Father tried to free toddler's head from alligator's mouth at Disney World resort

Lane Graves (2) died after being snatched and dragged underwater at Florida lagoon

Lane Graves

Officials search Florida's Seven Seas Lagoon after two-year-old toddler was dragged into the lake by an alligator | Photo: PA Images

The father of a boy killed by an alligator at a Florida Disney resort reached into the reptile's mouth to try and release his son, it has emerged.

A final report into the death of Lane Graves released by a wildlife agency said the two-year-old died from a crushing bite and drowning.

The Florida Fish and Wildlife Conservation Commission said the reptile bit the toddler's head as he bent down at the edge of the Seven Seas Lagoon.

At the time of the attack in June, a 16-year-old tourist said he heard a scream from the lagoon and saw the alligator taking the boy away.

Peter Courakos said: "The alligator first came in head first toward the beach but turned around once it had the child in its mouth.

"It crawled back into the water headfirst."

The report added that several guests at the resort reported seeing the alligator swimming in the lagoon shortly before the attack.

Alfred Smith said he photographed the animal from his hotel room balcony about an hour and a half before the tragedy.
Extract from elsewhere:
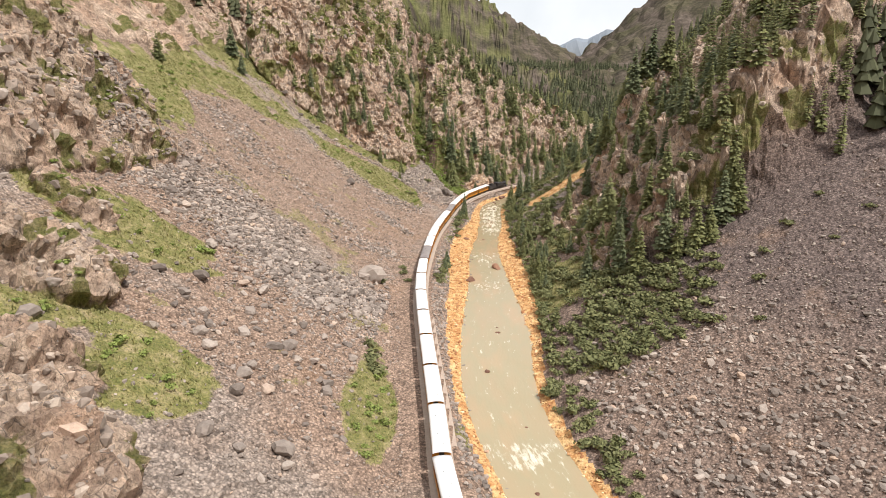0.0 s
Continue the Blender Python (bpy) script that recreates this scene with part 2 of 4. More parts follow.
    far_rock = step(0.0, 0.25, n3 + 0.5 * n1)
    rock = np.where((far > z) & (y > 430), far_rock, rock)
    z = np.where(y > 430, np.maximum(z, far), z)

    # cover
    grass = np.zeros_like(x)
    edge = np.interp(x, [-110, -96, -90, -84, -72, -55, -40, -33, -19, -8], [62, 80, 98, 117, 130, 134, 132, 129, 132, 140])
    low = step(edge - 5, edge + 4, y + 3 * n2 + 4 * fbm(x / 3, y / 3, seed=15)) * (0.36 + 0.64 * step(-0.3, 0.15, n2 + 0.4 * fbm(x / 4, y / 4, seed=19) + 0.1 + 0.3 * step(-60, -40, x)))
    strip = np.exp(-((y - np.interp(x, [-90, -60, -40, -22, -8], [150, 150, 158, 165, 168]) + 2 * n2) / 3.4) ** 2) * step(-82, -60, x)
    grass = np.where((u < -6) & (y < 190), low * (1 - 1.15 * strip), 0)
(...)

He said he saw children playing in the ankle-deep water and was heading out the door to warn them when he heard Lane's mother screaming.


Another holidaymaker, Shawna Giacomini, told investigators her two daughters saw the alligator five feet from shore about 45 minutes before the attack.

The eldest daughter told a Disney employee about it, and that employee went to inform another Disney worker.

They said they then went to a nearby store and when they returned the boy had been attacked.

The wildlife agency's report also said the boy did nothing to provoke the alligator and the death has been classified as a predatory attack.

It added the alligator may have had a diminished fear of people by being in an area with lots of humans.
Wildlife officials are still investigating if alligator feeding took place.

Separately, the Orange County Sheriff's Office released its report and ruled the death an accident.

Disney lifeguard Christopher Tubbs told deputies after the boy was snatched he saw his feet sticking out about 20 feet from shore.

The sheriff's office report said: "He saw the alligator start slash(ing) around and the shoes went under the water and the alligator began its death roll."

Lane's parents have said they don't plan to sue Walt Disney World over the death.

After the attack, Disney World made changes to limit possible visitor contact with alligators on the property.

Workers were seen building a stone wall around the lagoon and "No Fishing" signs were installed around waterfront areas.

Fishing at Disney World is now limited only to excursions.